Dataset extract ->
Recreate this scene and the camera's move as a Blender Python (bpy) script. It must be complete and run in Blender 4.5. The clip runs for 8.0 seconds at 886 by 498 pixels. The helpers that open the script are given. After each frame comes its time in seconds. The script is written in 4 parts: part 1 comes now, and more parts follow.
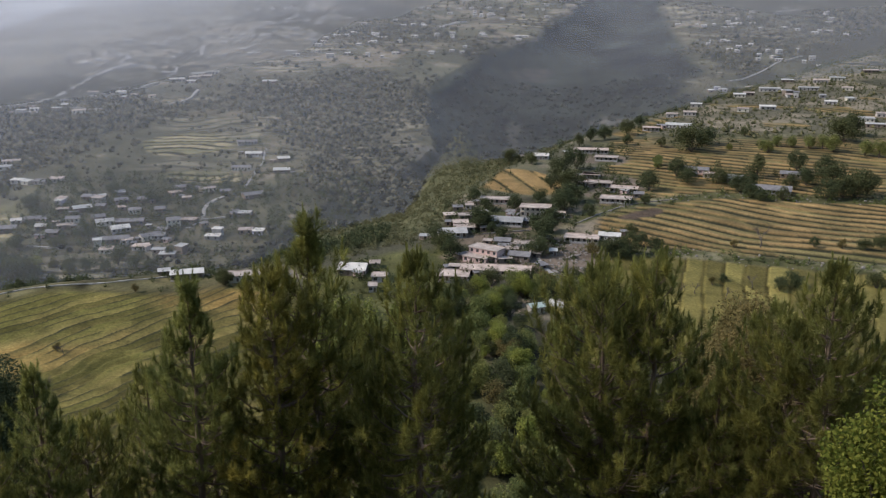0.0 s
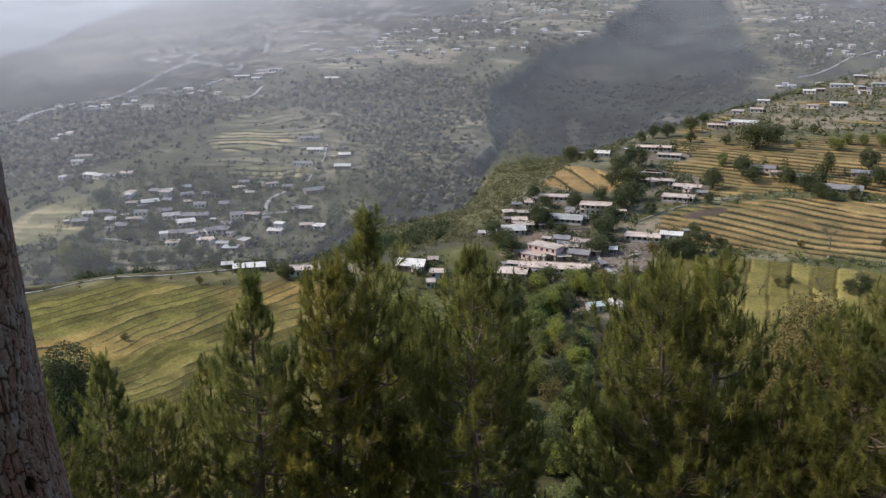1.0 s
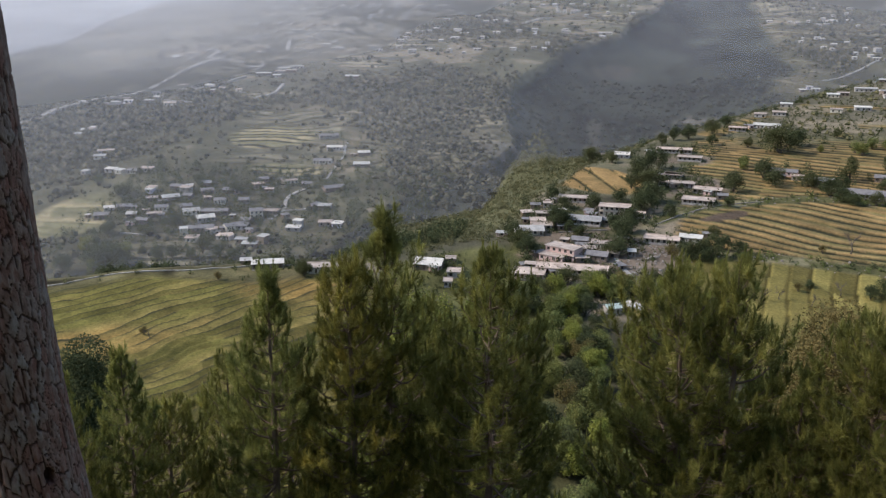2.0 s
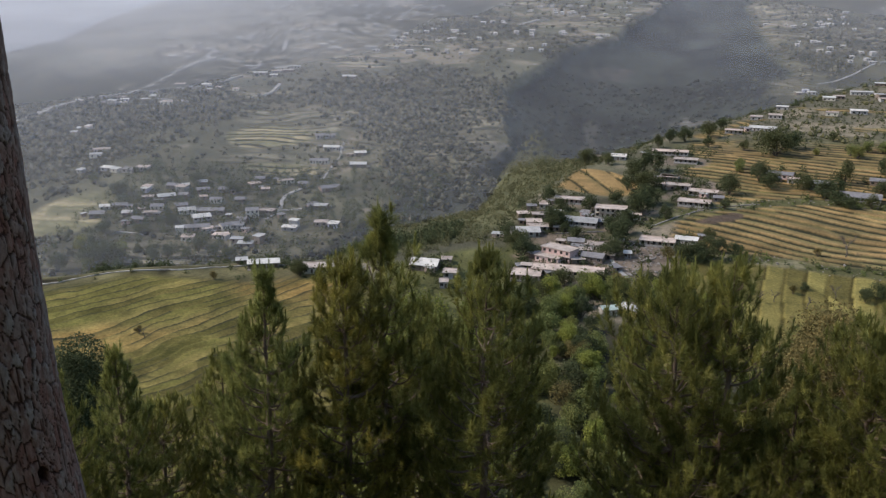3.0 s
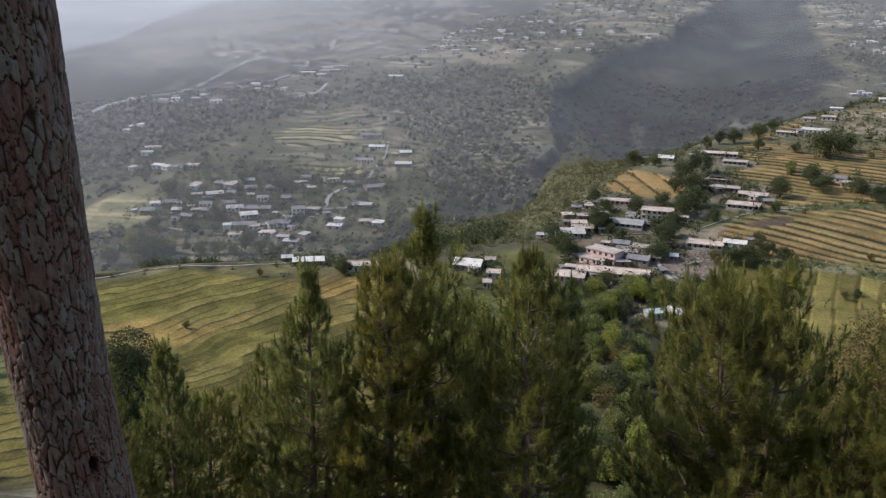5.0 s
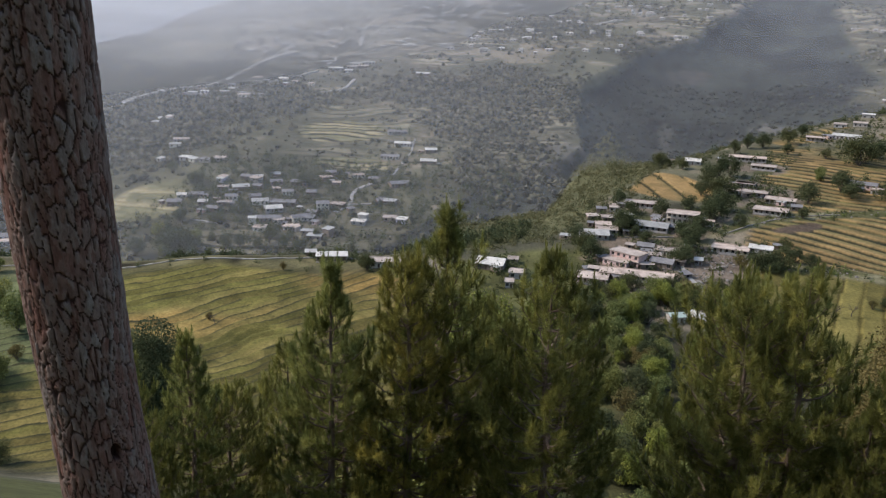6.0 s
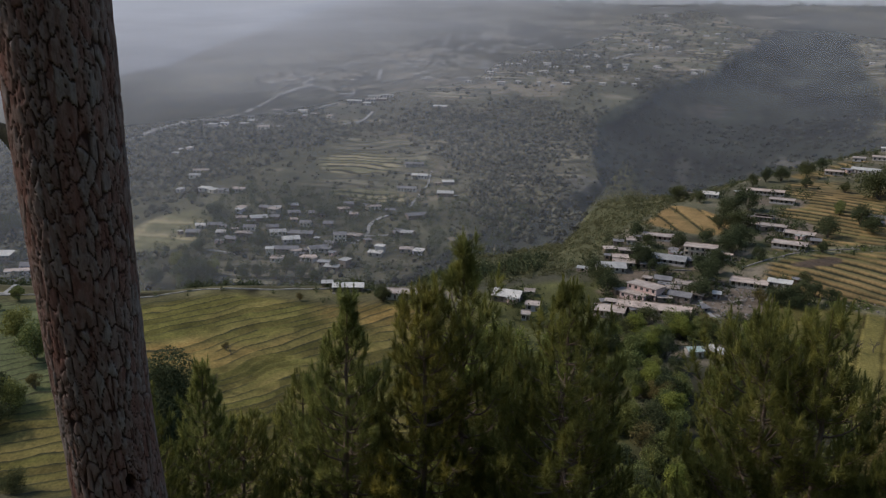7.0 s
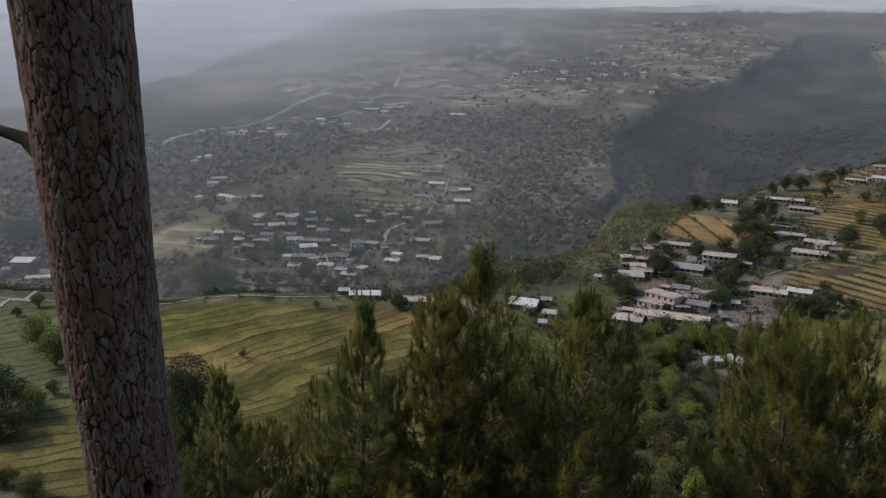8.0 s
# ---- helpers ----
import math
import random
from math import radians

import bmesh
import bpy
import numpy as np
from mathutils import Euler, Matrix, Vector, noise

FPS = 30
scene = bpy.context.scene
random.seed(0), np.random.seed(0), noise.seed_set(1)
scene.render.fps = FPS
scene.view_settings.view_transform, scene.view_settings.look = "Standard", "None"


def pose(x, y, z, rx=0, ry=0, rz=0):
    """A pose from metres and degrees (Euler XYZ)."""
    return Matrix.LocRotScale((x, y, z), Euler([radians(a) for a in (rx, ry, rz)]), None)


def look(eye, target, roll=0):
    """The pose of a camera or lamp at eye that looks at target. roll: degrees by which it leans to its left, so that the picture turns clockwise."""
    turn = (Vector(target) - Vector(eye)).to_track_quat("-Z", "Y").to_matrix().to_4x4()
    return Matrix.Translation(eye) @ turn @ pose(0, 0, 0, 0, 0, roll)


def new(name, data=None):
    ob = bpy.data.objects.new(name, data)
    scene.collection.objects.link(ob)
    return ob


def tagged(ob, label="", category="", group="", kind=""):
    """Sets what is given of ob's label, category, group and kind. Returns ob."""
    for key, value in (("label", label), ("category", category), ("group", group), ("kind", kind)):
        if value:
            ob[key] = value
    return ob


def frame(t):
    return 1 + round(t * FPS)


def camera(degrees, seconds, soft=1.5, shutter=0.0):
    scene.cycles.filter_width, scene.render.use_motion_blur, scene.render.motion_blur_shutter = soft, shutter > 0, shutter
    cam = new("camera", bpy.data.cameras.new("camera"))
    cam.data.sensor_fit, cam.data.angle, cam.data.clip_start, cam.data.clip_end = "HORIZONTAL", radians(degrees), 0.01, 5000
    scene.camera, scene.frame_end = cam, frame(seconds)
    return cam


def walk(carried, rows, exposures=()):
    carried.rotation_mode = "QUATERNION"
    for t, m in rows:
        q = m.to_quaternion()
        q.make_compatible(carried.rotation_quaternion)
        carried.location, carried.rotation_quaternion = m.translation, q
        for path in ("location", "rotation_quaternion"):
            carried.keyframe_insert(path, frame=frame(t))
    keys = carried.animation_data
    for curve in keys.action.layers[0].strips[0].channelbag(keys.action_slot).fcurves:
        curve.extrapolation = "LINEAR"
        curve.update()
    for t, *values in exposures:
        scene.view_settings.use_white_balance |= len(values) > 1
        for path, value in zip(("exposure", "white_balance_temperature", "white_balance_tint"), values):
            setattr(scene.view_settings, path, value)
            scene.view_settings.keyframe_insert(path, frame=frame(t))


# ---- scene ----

# ---------------------------------------------------------------- camera
cam = camera(56.0, 8.0, soft=1.25)
TURNS = [  # seconds, metres along x, pitch, lean, yaw
    (0.0, 0.0100, 75.000, 0.000, 0.000), (0.2, 0.0097, 74.957, -0.013, 0.147), (0.5, 0.0094, 74.858, -0.042, 1.052),
    (0.7, 0.0091, 74.831, 0.079, 1.952), (0.8, 0.0090, 74.817, 0.176, 2.672), (1.0, 0.0088, 74.790, 0.362, 4.052),
    (1.2, 0.0085, 74.758, 0.218, 4.608), (1.5, 0.0081, 74.709, 0.043, 5.165), (1.7, 0.0079, 74.715, -0.050, 5.350),
    (2.8, 0.0065, 74.800, -0.530, 5.360), (3.0, 0.0063, 74.792, -0.571, 5.288), (3.5, 0.0056, 74.844, -0.433, 5.255),
    (4.0, 0.0050, 74.877, -0.228, 6.155), (4.2, 0.0047, 74.832, -0.208, 6.618), (4.5, 0.0044, 74.764, -0.179, 7.407),
    (4.7, 0.0041, 74.750, -0.280, 7.790), (5.8, 0.0028, 74.780, -1.300, 10.000), (6.0, 0.0025, 74.594, -1.477, 10.289),
    (6.2, 0.0022, 74.639, -1.570, 10.514), (6.5, 0.0019, 74.819, -1.710, 10.970), (6.6, 0.0017, 75.273, -1.677, 11.070),
    (6.7, 0.0016, 75.920, -1.644, 11.170), (6.8, 0.0015, 76.364, -1.611, 11.270), (6.9, 0.0014, 76.634, -1.578, 11.370),
    (7.0, 0.0012, 76.750, -1.545, 11.470), (7.5, 0.0006, 77.028, -1.532, 12.003), (8.0, 0.0000, 77.278, -1.438, 12.622)]
EXPOSURES = [(0.0, 0.23), (0.7, 0.57), (1.0, 0.57), (1.5, 0.53), (3.0, 0.34), (3.5, 0.36), (4.5, 0.42), (6.0, 0.43), (6.5, 0.36), (6.7, 0.19), (7.0, -0.31), (7.5, -0.29), (8.0, -0.25)]
walk(cam, [(t, pose(x, 0, 0, a, b, c)) for t, x, a, b, c in TURNS], EXPOSURES)

# ---------------------------------------------------------------- sky and sun
SUN_AZ, SUN_EL = -94.0, 42.0  # degrees right of north (+y), above the horizon
world = bpy.data.worlds.new("sky")
scene.world = world
world.use_nodes = True
wn = world.node_tree
wn.nodes.clear()
sky = wn.nodes.new("ShaderNodeTexSky")
sky.sky_type, sky.sun_disc = "NISHITA", False
sky.sun_elevation, sky.sun_rotation = radians(SUN_EL), radians(SUN_AZ % 360)
sky.air_density, sky.dust_density, sky.altitude = 1.3, 2.5, 1200
wb = wn.nodes.new("ShaderNodeBackground")
wb.inputs["Strength"].default_value = 0.16
wo = wn.nodes.new("ShaderNodeOutputWorld")
wn.links.new(sky.outputs["Color"], wb.inputs["Color"])
wn.links.new(wb.outputs["Background"], wo.inputs["Surface"])
sun = new("sun", bpy.data.lights.new("sun", "SUN"))
sun.data.energy, sun.data.angle, sun.data.color = 2.5, radians(2.5), (1.0, 0.925, 0.85)
sun_from = Vector((math.sin(radians(SUN_AZ)) * math.cos(radians(SUN_EL)), math.cos(radians(SUN_AZ)) * math.cos(radians(SUN_EL)), math.sin(radians(SUN_EL))))
sun.matrix_world = look(sun_from * 300, (0, 0, 0))


# ---------------------------------------------------------------- materials
def material(name, build):
    m = bpy.data.materials.new(name)
    m.use_nodes = True
    nt = m.node_tree
    nt.nodes.clear()
    out = nt.nodes.new("ShaderNodeOutputMaterial")
    nt.links.new(build(nt), out.inputs["Surface"])
    return m


def node(nt, kind, links=(), **values):
    n = nt.nodes.new(kind)
    for key, v in values.items():
        key = key.replace("_", " ")
        n.inputs[int(key[1:]) if key[0] == "i" and key[1:].isdigit() else key].default_value = v
    for key, socket in links:
        nt.links.new(socket, n.inputs[key])
    return n


def place_of(nt):
    return nt.nodes.new("ShaderNodeNewGeometry").outputs["Position"]


def local_of(nt):
    return nt.nodes.new("ShaderNodeTexCoord").outputs["Object"]


def ramp(nt, fac, *stops):
    r = nt.nodes.new("ShaderNodeValToRGB")
    nt.links.new(fac, r.inputs["Fac"])
    el = r.color_ramp.elements
    while len(el) < len(stops):
        el.new(0.5)
    for e, (p, c) in zip(el, stops):
        e.position, e.color = p, (*c, 1) if len(c) == 3 else c
    return r.outputs["Color"]


def grain(nt, where, size, detail=4.0, rough=0.6):
    return node(nt, "ShaderNodeTexNoise", [("Vector", where)], Scale=1.0 / size, Detail=detail, Roughness=rough).outputs["Fac"]


def blend(nt, kind, fac, a, b):
    m = nt.nodes.new("ShaderNodeMix")
    m.data_type, m.blend_type = "RGBA", kind
    for i, v in ((0, fac), (6, a), (7, b)):
        if isinstance(v, (int, float)):
            m.inputs[i].default_value = v
        elif isinstance(v, tuple):
            m.inputs[i].default_value = (*v, 1)
        else:
            nt.links.new(v, m.inputs[i])
    return m.outputs[2]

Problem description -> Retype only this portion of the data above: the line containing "import math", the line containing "return Matrix.LocRotScale((x, y, z), Euler([radians(a)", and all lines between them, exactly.

Response to the task ->
import math
import random
from math import radians

import bmesh
import bpy
import numpy as np
from mathutils import Euler, Matrix, Vector, noise

FPS = 30
scene = bpy.context.scene
random.seed(0), np.random.seed(0), noise.seed_set(1)
scene.render.fps = FPS
scene.view_settings.view_transform, scene.view_settings.look = "Standard", "None"


def pose(x, y, z, rx=0, ry=0, rz=0):
    """A pose from metres and degrees (Euler XYZ)."""
    return Matrix.LocRotScale((x, y, z), Euler([radians(a) for a in (rx, ry, rz)]), None)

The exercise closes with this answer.